The image of Quest Martial Arts owner Keith Copeland, next to the mirror, is reflected at his studio in Ann Arbor. Standing next to him is Clayton Macy, program director. Ryan Sullivan, far right, is chief instructor and manager.
Lon Horwedel | AnnArbor.com
If you don't want to be a victim, don't look like one.
That's the message of Keith Copeland, proprietor of Quest Martial Arts, on Packard Street in Ann Arbor. Bullies go after people who look like targets, he said, so looking confident is more important than fighting back.
People often come to martial arts instructors for the wrong reasons, he said. “We’re in the business of training protectors, not predators,” he said before a recent anti-bullying seminar.
The distinction is important. Copeland laments the bad rap that ninjutsu, Quest's martial art of choice, has developed in the popular culture.
"Ninjutsu's been around for 900 years, but it's only the hundred years of ninja assassins that people know it for," he remarked.
One time two guys came in for classes. First thing they wanted to know was when they'd learn to kill people.
When Copeland replied that it would take six or seven years, he never heard from them again.
The scene was a bit different when the seminar began. The eight children in attendance came not to break bones, but to gain the freedom to go to school and the playground without fear of being pushed around.
The aim of Copeland's 90-minute seminar is to teach students to stop seeing themselves as victims. His first lesson is that everyone has the capacity for bullying — even kids who are normally on the receiving end.
“How many people here have ever been a bully?” he asked.
Two brothers conceded that they bully each other sometimes. Another student asked if bullying his sister counted. It did. He raised his hand, and the rest of the students followed.

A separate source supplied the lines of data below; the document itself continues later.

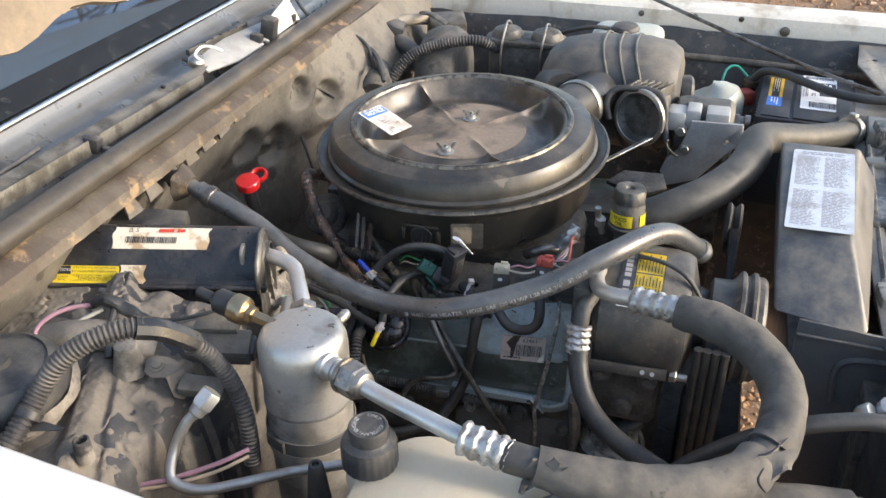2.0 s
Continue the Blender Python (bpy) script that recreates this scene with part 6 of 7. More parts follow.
# ---- evaporator case and heater side ----
def build_evaporator():
    e = thing("evaporator_case", "dust-caked evaporator case with crumbling insulation", "evaporator case", (-0.97, 0.75, 0.80))

    def case_z(x, y):
        z = 1.060 + 0.035 * (y - 0.46) / 0.36 + 0.007 * noise.noise((x * 7, y * 7, 0)) + 0.0015 * noise.noise((x * 40, y * 40, 4))
        z += 0.010 * math.exp(-((x + 0.93 + 0.5 * (y - 0.62)) / 0.010) ** 2)
        ridge = x + 0.975 + 0.42 * (y - 0.62)
        z += 0.010 / (1 + math.exp(-ridge * 420)) - 0.020 / (1 + math.exp(-(ridge - 0.030) * 380)) + 0.007 * math.exp(-((x + 1.05 - 0.3 * (y - 0.6)) / 0.014) ** 2)
        z -= 0.16 * max(0, (x + 0.900) / 0.035) ** 2 + 0.10 * max(0, (0.55 - y) / 0.1) ** 2
        if x > -0.93 and y < 0.70:
            z -= 0.5 * (x + 0.93)
        return z

    def top(u, v):
        x, y = -1.20 + 0.37 * u, 0.46 + 0.36 * v
        return (x, y, case_z(x, y))
    part("lower_case", surface(top, 120, 120, thick=0.002), case_black, e, "scuffed black moulded case")

    def crust(u, v):
        x, y = -1.20 + 0.37 * u, 0.46 + 0.36 * v
        k = noise.noise((x * 13 + 4, y * 10, 3)) + 0.55 * noise.noise((x * 34, y * 30, 8)) + 0.25 * noise.noise((x * 95, y * 95, 2)) + 0.20
        k2 = noise.noise((x * 17, y * 17 + 9, 5)) + 0.4 * noise.noise((x * 60, y * 60, 1)) - 0.10
        up = max(0.0, min(1.0, k / 0.10)) * 0.0038 - 0.0020 + 0.0028 * max(0.0, min(1.0, k2 / 0.06))
        return (x, y, case_z(x, y) + up + 0.0009 * noise.noise((x * 150, y * 150, 6)))
    part("dirt_crust", surface(crust, 300, 300), mud_case, e, "caked dirt broken away in scabs")

    # end wall towards the accumulator, buried in lumpy sealing compound
    def end(u, v):
        a = u * 1.0
        y = 0.70 + 0.245 * a
        k = max(0.0, min(1.0, (a - 0.62) / 0.22))
        z_top = 1.066 + 0.026 * k * k * (3 - 2 * k)
        z = z_top - (z_top - 0.795) * v
        bulge = 0.030 * math.sin(math.pi * min(1, a * 1.05)) * math.sin(math.pi * min(1, v * 1.1 + 0.08))
        back = max(0.0, min(1.0, (0.885 - y) / 0.03))
        x = -0.893 + bulge + 0.030 * v * (1 - v) + 0.02 * a * v - 0.045 * back * back * (3 - 2 * back) * (1 - 0.6 * v)
        x += 0.009 * noise.noise((y * 22, z * 14, 7)) + 0.005 * noise.noise((y * 70, z * 30, 2)) + 0.0035 * noise.noise((y * 150, z * 110, 3)) + 0.0012 * noise.noise((y * 400, z * 380, 3))
        fold = math.sin((z * 1.0 + 0.35 * y) * 190 + 3 * noise.noise((y * 20, z * 20, 1)))
        x += 0.0022 * fold * math.exp(-((z - 1.0) / 0.06) ** 2)
        y += 0.012 * noise.noise((y * 15, z * 15, 5)) * v
        return (x, y, z)
    part("insulation", surface(end, 200, 220), mud, e, "grey crumbling sealing compound")

    def back(u, v):
        x, z = -1.16 + 0.30 * u + 0.03 * v, 1.083 - 0.285 * v
        return (x + 0.008 * noise.noise((x * 20, z * 20, 3)), 0.945 + 0.012 * noise.noise((x * 16, z * 16, 8)) - 0.012 * v, z)
    part("back_wall", surface(back, 40, 40), mud, e)
    # soft compound squeezed out round the corner, folded about the thin pipe
    net = [[Vector(q) for q in c] for c in (
        ((-.898, .886, 1.060), (-.880, .880, 1.043), (-.864, .873, 1.028), (-.846, .860, 1.000), (-.842, .846, .940)),
        ((-.890, .913, 1.072), (-.872, .908, 1.048), (-.855, .902, 1.032), (-.837, .884, 1.000), (-.830, .870, .925)),
        ((-.882, .930, 1.072), (-.866, .927, 1.046), (-.848, .918, 1.032), (-.833, .906, .985), (-.826, .896, .915)),
        ((-.890, .943, 1.074), (-.868, .943, 1.016), (-.852, .937, .985), (-.838, .926, .936), (-.828, .910, .875)),
        ((-.912, .944, 1.066), (-.898, .951, 1.000), (-.885, .948, .960), (-.872, .940, .915), (-.860, .928, .860)))]
    pipe_foot = Vector((-0.854, 0.903, 1.033))
    out = Vector((0.72, 0.30, 0.62)).normalized()

    def blend(q, t):
        k = min(3, int(t * 4))
        f = t * 4 - k
        p0, p1, p2, p3 = q[max(0, k - 1)], q[k], q[k + 1], q[min(4, k + 2)]
        return p1 + 0.5 * f * ((p2 - p0) + f * (2 * p0 - 5 * p1 + 4 * p2 - p3 + f * (3 * (p1 - p2) + p3 - p0)))

    def squeezed(u, v):
        q = blend([blend(c, v) for c in net], u)
        r = (q - pipe_foot).length + 0.004 * noise.noise(q * 60)
        d = 0.0024 * math.sin(r * 560) * math.exp(-((r - 0.020) / 0.011) ** 2) + 0.0035 * math.exp(-(r / 0.010) ** 2)
        d -= 0.0050 * math.exp(-((r - 0.0265) / 0.0014) ** 2) * (1 if v > 0.45 else 0.2) * math.exp(-((u - 0.2) / 0.25) ** 2)
        slit = u - (0.545 + 0.12 * v + 0.02 * noise.noise((v * 9, 1, 0)))
        d -= 0.028 * math.exp(-(slit / 0.042) ** 2) * max(0.0, min(1.0, (0.48 - v) * 9)) * min(1.0, v * 12 + 0.3)
        d += 0.0030 * math.exp(-((slit + 0.10) / 0.05) ** 2) * max(0.0, 0.5 - v) * 2
        d -= 0.0045 * max(0.0, min(1.0, (u - 0.66) * 9)) * max(0.0, min(1.0, (0.5 - v) * 6))
        d += 0.0045 * noise.noise(q * 42) + 0.0030 * (abs(noise.noise(q * 75)) - 0.2) + 0.0020 * noise.noise(q * 130) + 0.0008 * noise.noise(q * 290) + 0.0004 * noise.noise(q * 700)
        return tuple(q + out * d)
    part("squeezed_compound", surface(squeezed, 190, 190), mud, e, "tan-grey folded sealing compound")
    # torn foil and fibre edges at the slit
    for k, (p, w) in enumerate((([(-0.880, 0.949, 1.079), (-0.873, 0.949, 1.061), (-0.866, 0.949, 1.041), (-0.858, 0.947, 1.020), (-0.850, 0.943, 1.002)], 0.0090),
                                ([(-0.882, 0.942, 1.066), (-0.873, 0.941, 1.050), (-0.864, 0.938, 1.034), (-0.853, 0.932, 1.016)], 0.0022))):
        b = rough_up(rough_up(tube(p, [w * 0.8, w, w * 0.9, w * 0.6], 40, 24, flat=(0.2, 0.7)[k]), 0.0022, 90, k + 1.0), 0.0006, 380, k + 5.0)
        part("torn_strip", b, (putty, fibre)[k], e, ("pale torn foil strip", "brown fibrous edge")[k])
    for c, r, sd in (((-0.8785, 0.9405, 1.0815), 0.0092, 2), ((-0.8905, 0.9415, 1.0925), 0.0098, 6), ((-0.8850, 0.9400, 1.0870), 0.0090, 9), ((-0.9000, 0.9380, 1.0900), 0.0095, 11)):
        b = bmesh.new()
        bmesh.ops.create_icosphere(b, subdivisions=5, radius=r)
        bmesh.ops.transform(b, matrix=Matrix.Translation(c) @ Matrix.Diagonal((1.05, 1.0, 0.95, 1)), verts=b.verts)
        part("putty_knob", rough_up(rough_up(rough_up(b, 0.0016, 90, sd), 0.0008, 240, 4), 0.00035, 620, 7), putty, e, "pale lump of putty")
    bo, ba = Vector((-0.8890, 0.9400, 1.1010)), Vector((0.30, -0.30, 0.90)).normalized()
    b = lathe([(0.0074, -0.002), (0.0074, 0.0004), (0.0066, 0.0012), (0.0046, 0.0012)], bo, ba, 24)
    lathe([(0.0046, 0.0), (0.0046, 0.0030), (0.0036, 0.0042), (0.0, 0.0046)], bo, ba, 20, b)
    part("crusted_bolt", rough_up(b, 0.0005, 300, 3), putty, e, "bolt head crusted with putty")
    b = tube([(-0.884, 0.936, 1.082), (-0.894, 0.930, 1.086), (-0.908, 0.914, 1.088), (-0.925, 0.890, 1.088)], [0.003, 0.010, 0.010, 0.006], 30, 18)
    part("putty_bead", rough_up(rough_up(b, 0.004, 60, 3), 0.0012, 260, 8), putty, e, "dusty bead of putty")
    part("thin_pipe", tube([(-0.862, 0.903, 1.018), (-0.8575, 0.9045, 1.033), (-0.858, 0.907, 1.043), (-0.8625, 0.9045, 1.0515), (-0.861, 0.894, 1.0555), (-0.855, 0.879, 1.057), (-0.848, 0.860, 1.056), (-0.840, 0.838, 1.045), (-0.836, 0.815, 1.01), (-0.835, 0.80, 0.96)], 0.0060, 30, 14), alu_dull, e, "thin aluminium pipe")
    ear = frame_of((-0.8425, 0.8345, 1.006), (0.5, 0.75, 0.1), (0.55, -0.25, 0.8))
    part("bracket_ear", rough_up(rough_up(box((0.017, 0.030, 0.006), ear, 0.0028), 0.0015, 120, 2), 0.0005, 420, 3), mud_dark, e, "dust-caked bracket ear")
    part("bolt", lathe([(0.0, 0.0045), (0.003, 0.004), (0.0045, 0.002), (0.0062, 0.001), (0.0062, 0.0)], (ear @ Vector((0, 0.003, 0.0028))), ear.to_3x3() @ Vector((0, 0, 1)), 16), mud_dark, e, "dusty bolt head")
    part("teal_tab", box((0.016, 0.010, 0.010), pose(-0.876, 0.910, 1.046, 20, 10, 25), 0.003), teal_plastic, e, "faded teal clip")
    s = thing("relay", "small black box clipped to the evaporator case", "relay", (-0.828, 0.86, 0.99))
    m = frame_of((-0.828, 0.858, 1.000), (0.75, 0.5, -0.2), (0.1, -0.3, 0.95))
    part("box", rough_up(box((0.034, 0.030, 0.022), m, 0.002), 0.0006, 120), relay_black, s, "dusty black box")
    part("clip", box((0.004, 0.032, 0.026), m @ Matrix.Translation((0.013, 0, 0.001)), 0.001), steel_dark, s)
    part("foot", box((0.022, 0.026, 0.010), m @ Matrix.Translation((0.024, -0.002, -0.012)), 0.002), relay_black, s)


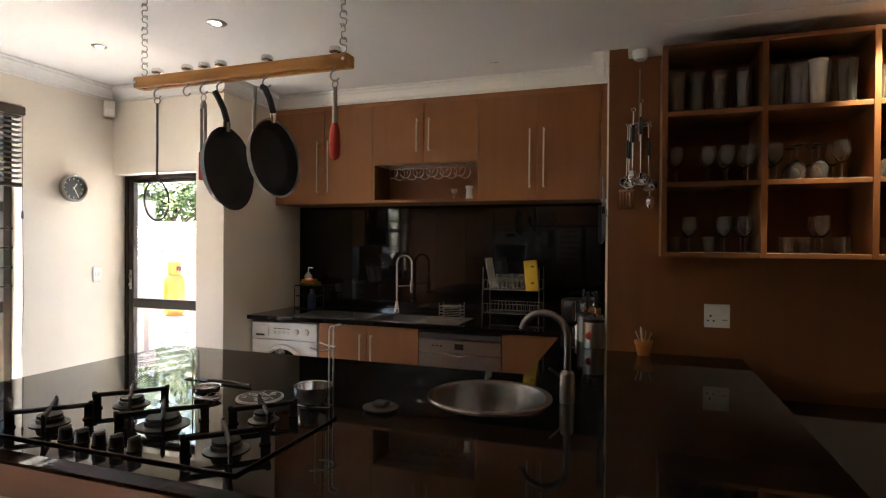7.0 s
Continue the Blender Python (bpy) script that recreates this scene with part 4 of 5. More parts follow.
for k in range(6):
    x, y = -0.075 + (k % 3) * 0.035, -0.025 + (k // 3) * 0.05
    part("knife_handle", rod([(x, y, 0.178), (x - 0.035, y, 0.25 + rr.uniform(0, 0.04))], 0.009), BLACKP, kb, smooth=60)
sc = part("scissors", rod(arc((-0.05, 0.05, 0.27), 0.025, 0, 340, 14, (1, 0, 0)), 0.005, 6), BLACKP, kb, "black scissor handle")
for x, y, r, hgt, lb in ((3.76, 2.26, 0.05, 0.165, "steel canister with a dark lid"), (3.66, 2.21, 0.055, 0.155, "pale steel canister with a dark lid"), (3.56, 2.20, 0.058, 0.16, "printed tin canister with a red picture")):
    c = thing("canister", (x, y, IZ), lb, "canister", "canisters on the worktop")
    part("body", lathe([(r, 0.0005), (r, hgt - 0.02), (r * 0.97, hgt - 0.018)], 28), SATIN if x > 3.6 else STEELV, c, smooth=40)
    part("lid", lathe([(r * 1.02, hgt - 0.0175), (r * 1.02, hgt), (r * 0.6, hgt + 0.006), (0.012, hgt + 0.008), (0.012, hgt + 0.02), (0.0, hgt + 0.022)], 28), BLACKP, c, smooth=40)
    if x < 3.6:
        part("print_mark", lathe([(0.0, 0), (0.022, 0), (0.022, 0.002), (0, 0.002)], 20, at=(-r * 0.9 - 0.004, 0.02, 0.07), axis="x"), RED, c)
wr = thing("wire_toast_rack", (3.83, 2.21, IZ), "wire egg rack with a looped handle", "rack")
bm = bmesh.new()
for k in range(4):
    rod([(-0.04, -0.04 + 0.027 * k, 0.003), (-0.04, -0.04 + 0.027 * k, 0.15), (0.04, -0.04 + 0.027 * k, 0.15), (0.04, -0.04 + 0.027 * k, 0.003)], 0.0025, 5, bm=bm)
rod(arc((0, 0, 0.15), 0.04, 0, 180, 12), 0.003, 5, bm=bm)
rod([(-0.04, -0.04, 0.003), (0.04, -0.04, 0.003), (0.04, 0.041, 0.003), (-0.04, 0.041, 0.003)], 0.003, 5, bm=bm, closed=True)
part("wire_frame", bm, METALW, wr)
tb = thing("cream_tube", (3.80, 2.31, IZ), "small white tube standing on its cap", "tube")
part("body", lathe([(0.016, 0.0005), (0.018, 0.012), (0.016, 0.05), (0.02, 0.08), (0.002, 0.095)], 14), WHITEP, tb, smooth=40)
op = thing("utensil_pot", (3.42, 1.94, IZ), "small terracotta pot with teaspoons and straws", "pot")
part("pot", lathe([(0.03, 0.0005), (0.042, 0.06), (0.046, 0.062), (0.046, 0.078), (0.04, 0.078), (0.03, 0.01), (0, 0.01)], 24), mat("terracotta", (0.62, 0.22, 0.05), 0.7, var=0.15), op, smooth=40)
rr = random.Random(7)
for k in range(6):
    a = rr.uniform(0, 6.28)
    part("stick", rod([(0, 0, 0.012), (0.045 * math.cos(a), 0.045 * math.sin(a), rr.uniform(0.12, 0.16))], 0.0028, 6), (WHITEP, STEEL, OAK)[k % 3], op)

# wine rack and ornaments in the niche
wr = thing("wine_rack", (UF + 0.06, 3.545, UZ0 + 0.30 - 0.1), "chrome ring rack for bottles under the cupboard", "wine rack")
for k in range(6):
    for sx in (0, 0.14):
        part("ring", rod(arc((sx, 0.28 - k * 0.112, 0.045), 0.046, 0, 345, 20, (0, 1, 0)), 0.003, 6), CHROME, wr, smooth=60)
for sx in (0, 0.14):
    part("rail", rod([(sx, 0.34, 0.0935), (sx, -0.33, 0.0935)], 0.003, 6), CHROME, wr)
vs = thing("white_vase", (UF + 0.07, 3.19, UZ0 + 0.022), "small white ceramic vase in the niche", "vase")
part("body", lathe([(0.028, 0), (0.024, 0.03), (0.022, 0.07), (0.03, 0.1), (0.026, 0.1), (0.018, 0.07), (0.0, 0.02)], 20), WHITEP, vs, smooth=40)
vg = thing("stem_glass", (UF + 0.1, 3.32, UZ0 + 0.022), "small clear stemmed glass in the niche", "glass")
part("body", lathe([(0.026, 0), (0.026, 0.003), (0.004, 0.006), (0.004, 0.035), (0.02, 0.045), (0.03, 0.085), (0.028, 0.085), (0.018, 0.048), (0.0, 0.04)], 18), CLEAR, vg, smooth=40)

# ---- glasses on the shelf unit ----
def tumbler(r, h):
    return lathe([(r * 0.8, 0.0), (r * 0.83, 0.003), (r, h), (r * 0.965, h), (r * 0.79, 0.012), (0.0, 0.012)], 16)


def wine(r, h):
    return lathe([(r * 0.9, 0), (r * 0.9, 0.003), (0.005, 0.008), (0.004, h * 0.42), (r * 0.6, h * 0.5), (r, h * 0.68), (r * 0.85, h), (r * 0.81, h), (r * 0.95, h * 0.68), (r * 0.5, h * 0.52), (0.0, h * 0.45)], 16)


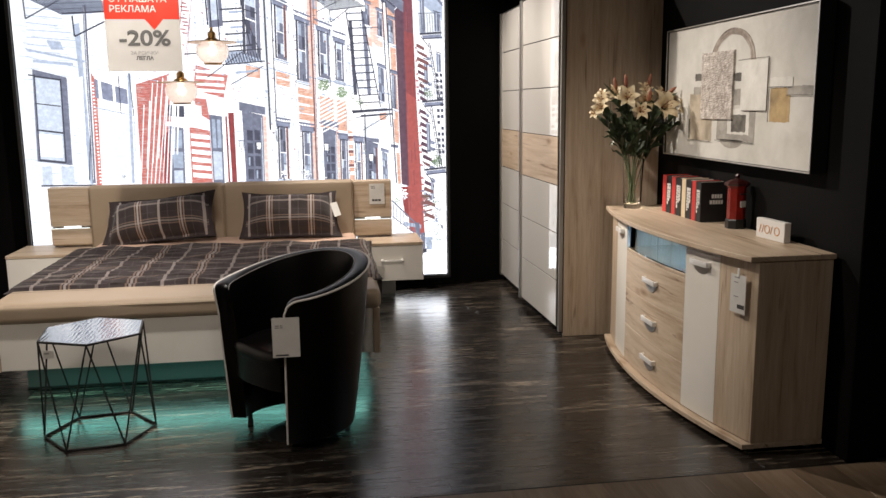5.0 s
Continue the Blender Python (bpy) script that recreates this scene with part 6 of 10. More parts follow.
line("shade", -5, 111.7, 43.9, 108.1, 0.21)
line("shade", -5.2, 108.2, 43.8, 104.6, 0.21)
line("shade", -5.4, 104.6, 43.6, 101.1, 0.21)
line("shade", -5.6, 101.1, 43.5, 97.5, 0.21)
line("shade", -5.7, 97.5, 43.3, 94, 0.21)
line("shade", -5.9, 93.9, 43.2, 90.5, 0.21)
line("shade", -6.1, 90.4, 43, 86.9, 0.21)
line("shade2", 246.3, 227.9, 271.9, 224.3, 0.12)
line("shade2", 246.3, 227, 271.9, 223.4, 0.12)
line("shade2", 246.3, 226.2, 271.9, 222.6, 0.12)
line("shade2", 246.3, 225.3, 271.9, 221.7, 0.12)
line("shade2", 246.3, 224.5, 271.9, 220.9, 0.12)
line("shade2", 246.3, 223.6, 272, 220.1, 0.12)
line("shade2", 246.3, 222.8, 272, 219.2, 0.12)
line("shade2", 246.3, 221.9, 272, 218.4, 0.12)
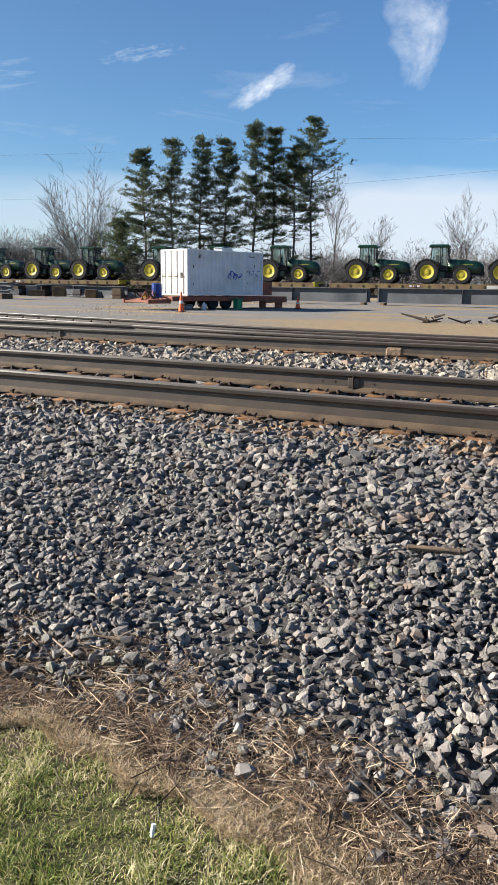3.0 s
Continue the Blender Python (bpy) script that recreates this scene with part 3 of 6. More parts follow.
def make_tractor():
    t = thing("tractor", on_line(-0.8, 0, 1.09), "new green farm tractor with yellow wheels chained on a flatcar", "tractor", "tractors on flatcars")
    bm = bmesh.new()
    loft(bm, [rounded(0.62, -0.46, 0.46, 1.05, 2.22, 0.10), rounded(1.4, -0.46, 0.46, 1.0, 2.18, 0.12), rounded(2.4, -0.44, 0.44, 0.95, 2.12, 0.16), rounded(3.2, -0.42, 0.42, 0.85, 2.02, 0.18), rounded(3.62, -0.38, 0.38, 0.85, 1.88, 0.18), rounded(3.80, -0.28, 0.28, 0.95, 1.70, 0.12)])
    part("hood", bm, "tractor_green", t, "sloping green hood", smooth=True)
    for sgn in (-1, 1):
        bm = bmesh.new()
        box(bm, 1.9, 2.9, sgn * 0.447 - 0.006, sgn * 0.447 + 0.006, 1.70, 1.735)
        part("hood_stripe", bm, "yellow", t, "yellow stripe")
    bm = bmesh.new()
    box(bm, 3.76, 3.83, -0.24, 0.24, 1.02, 1.55, bevel=0.02)
    part("grille", bm, "black_paint", t, "black front grille")
    bm = bmesh.new()
    box(bm, -1.5, 0.7, -0.42, 0.42, 0.62, 1.45, bevel=0.08)
    box(bm, 0.5, 3.1, -0.30, 0.30, 0.55, 1.10, bevel=0.06)
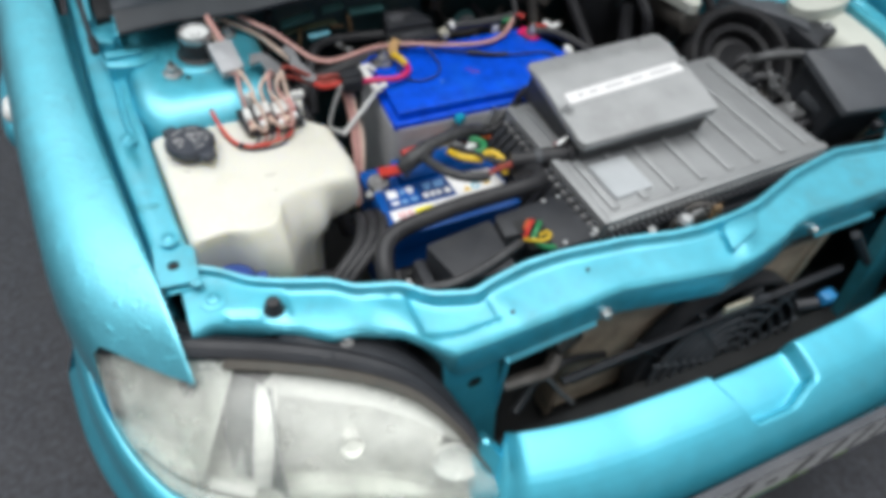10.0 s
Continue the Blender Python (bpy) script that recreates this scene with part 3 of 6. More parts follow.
# strut towers
def tower(s):
    rings = []
    for z, x0, x1, y0, y1, r in ((0.42, 0.424, 0.640, 0.575, 0.86, 0.055), (0.60, 0.430, 0.640, 0.590, 0.86, 0.056), (0.632, 0.433, 0.640, 0.597, 0.86, 0.056), (0.650, 0.437, 0.637, 0.606, 0.855, 0.055), (0.664, 0.442, 0.633, 0.620, 0.85, 0.052), (0.672, 0.450, 0.628, 0.634, 0.84, 0.046), (0.676, 0.462, 0.620, 0.655, 0.83, 0.04), (0.678, 0.488, 0.600, 0.690, 0.80, 0.03)):
        poly = round_poly([(s * x0, y0), (s * x1, y0), (s * x1, y1), (s * x0, y1)], r, 7)
        rings.append([(x, y, z + 0.04 * (y - 0.62)) for x, y in poly])
    ob = part("strut_tower", loft(rings, closed=True, caps=True), PAINT_IN, car, "rounded teal suspension tower")
    c = (-0.531, 0.734) if s < 0 else (0.524, 0.756)
    up = 0.0 if s < 0 else 0.010
    collar = lathe([(0.052, -0.004), (0.050, 0.001), (0.046, 0.003), (0.040, 0.003), (0.037, 0.0), (0.034, -0.004)], (*c, 0.6815 + up))
    part("collar", collar, PAINT_IN, ob, "raised teal collar round the strut mount")
    tongue = slab(round_poly([(s * 0.658, 0.728), (s * 0.612, 0.719), (s * 0.586, 0.734), (s * 0.584, 0.764), (s * 0.600, 0.776), (s * 0.658, 0.776)], 0.010), 0.662, 0.6865, 0.003, 2)
    slab(round_poly([(s * 0.656, 0.741), (s * 0.609, 0.741), (s * 0.606, 0.752), (s * 0.656, 0.758)], 0.005), 0.685, 0.6935, 0.003, 3, bm=tongue)
    part("hinge_foot", tongue, PAINT_IN, ob, "pressed teal foot plate")
    part("strut_mount", lathe([(0.034, 0.0), (0.031, 0.003), (0.0265, 0.005), (0.0255, 0.012), (0.024, 0.026), (0.022, 0.030)], (*c, 0.680 + up)), RUBBER, ob, "black rubber strut mount")
    part("strut_cap", lathe([(0.0225, 0.0), (0.0242, 0.004), (0.0242, 0.010), (0.0225, 0.0125), (0.0205, 0.0125), (0.0185, 0.0095)], (*c, 0.705 + up)), STEEL, ob, "pale metal strut cap")
    part("cap_dish", lathe([(0.0188, 0.0097), (0.016, 0.0065), (0.011, 0.0055), (0.0085, 0.006), (0.0075, 0.012), (0.005, 0.0135), (0, 0.0135)], (*c, 0.705 + up)), PLATE_WHITE, ob, "bright dish with a raised centre")
    for x, y in ((0.574, 0.692), (0.484, 0.768)) if s < 0 else ((0.497, 0.706), (0.566, 0.800)):
        bolt((s * x, y, 0.682), 0.014, "bolt", ob)
        bolt((s * x, y, 0.690), 0.008, "nut", ob, washer=False)
        part("stud_end", rod((s * x, y, 0.694), (s * x, y, 0.702), 0.004, 0.0032, 10), GRIME, ob)
    for hx, hy, hz, hr in ((0.574, 0.744, 0.6832, 0.003), (0.556, 0.680, 0.6803, 0.0042), (0.590, 0.690, 0.6795, 0.003)):
        # Dark disc on the tower paints a hole's shade.
        part("small_hole_shade", lathe([(hr, 0), (0.0, 0.0004)], (s * hx, hy, hz), 12), SHADE, ob)
    if s > 0:
        return ob
    ragged = random.Random(11)
    edge = []
    for i in range(25):
        y = 0.664 + 0.136 * i / 24
        low = 0.650 + 0.0085 * ragged.random()
        lift = 0.04 * (y - 0.62)
        edge.append([(s * (0.4362 - (0.650 - z) * 0.25 if z < 0.650 else 0.4362 + (z - 0.650) * 0.36), y, z + lift + 0.0006) for z in (low, (low + 0.665) / 2, 0.6600 + 0.004 * ragged.random())])
    part("seam_dirt", thicken(loft(edge), 0.0005), SEAM, ob, "brown dirt along the tower seam")
    return ob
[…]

"Parents, you too, be honest. I’ve been a bully myself," Copeland encouraged the mothers in attendance.
Every hand went up.
“The reason I ask is I want you to see how universal bullying is,” Copeland explained. "Most bullies aren't bad people, they just need to learn a different set of behaviors," he continued. "But today we're going to teach you how to not be a victim, because that's who bullies target, people who look weak."
"Everybody, grab your chest and pull it up, toward the ceiling," Copeland instructed. "Chin up. Stand up straight."
“How does a confident person look? Loose, relaxed. Now, bounce on your toes. Be real loose,” he says. The children go along gladly. With some prodding, the moms follow suit.
“The best way to get treated like a victim is to look like one, act like one,” Copeland repeated. Earlier in the drill he’d taught the class victim body language — eyes low, head drooped, shoulders slumped.
Copeland snaps his fingers and the class snaps back to attention, projecting confidence. Then he leads the newly confident crew in a march around the dojo, practice for the schoolyard.
"Let me tell you a little secret: The brain and the body are connected," Copeland said at the end of the march. A number of the students made a point to retain their new and upright posture.
"This means that if you can look confident, the mind will begin to think confidently. And if you can think confident thoughts, you'll look more confident, too."
Part of handling any bully is knowing your own response to fear, Copeland said. He and instructors Clayton Macy and Ryan Sullivan drilled students by walking up and getting right in their faces. Some people’s eyes watered with the proximity. Others squirmed. One woman was unaffected by all of it.
"Once you know how the body responds when it's afraid," Copeland said, "then you can go about changing those reactions so you control what you project to other people."
Copeland might be in the business of training protectors, but all the students of the anti-bullying seminar learned to protect themselves was a bit of verbal judo and a new mindset.
When Copeland asserted himself in bullying simulations, his pretend tormentors slinked off more quickly and quietly than one remembers from childhood. In cases where the threat goes beyond words, Quest offers classes.
The anti-bullying seminar is as much for the parents as it is for their kids. Not only can parents face bullying in the workplace and, yes, even on the playground, it's also their duty to make sure that schools aren't allowing bullying, Copeland said.
"Your kids shouldn't be coming home with their clothes all torn up. Schools can’t legally allow students to be bullied. Hold them responsible. Go through all the proper channels, but hold them responsible."
Local author Rose Ann Tracy attended the anti-bullying seminar with her son J.J., who will be entering the second grade this fall.
"He's going to a new school this year, so I just wanted to give him some tools so he knows the words for those situations," she said.
"I learned that I have to say stop, and tell (the bully) to leave me alone and go away," J.J. said.
Copeland said that the optimal outcome of any bullying interaction is for the bullying to stop and the kids to either co-exist or become friends. Even when Quest teaches martial arts tactics, Copeland said, it's in the belief that they should be used sparingly — and preferably not at all.
"Violence is the absolute last resort. It has to be," Copeland said. "But it's not always avoidable. Sometimes the very best thing to do about a bully is not be where they're at."
Quest Martial Arts will host its next anti-bullying seminar on Saturday, Sept. 18.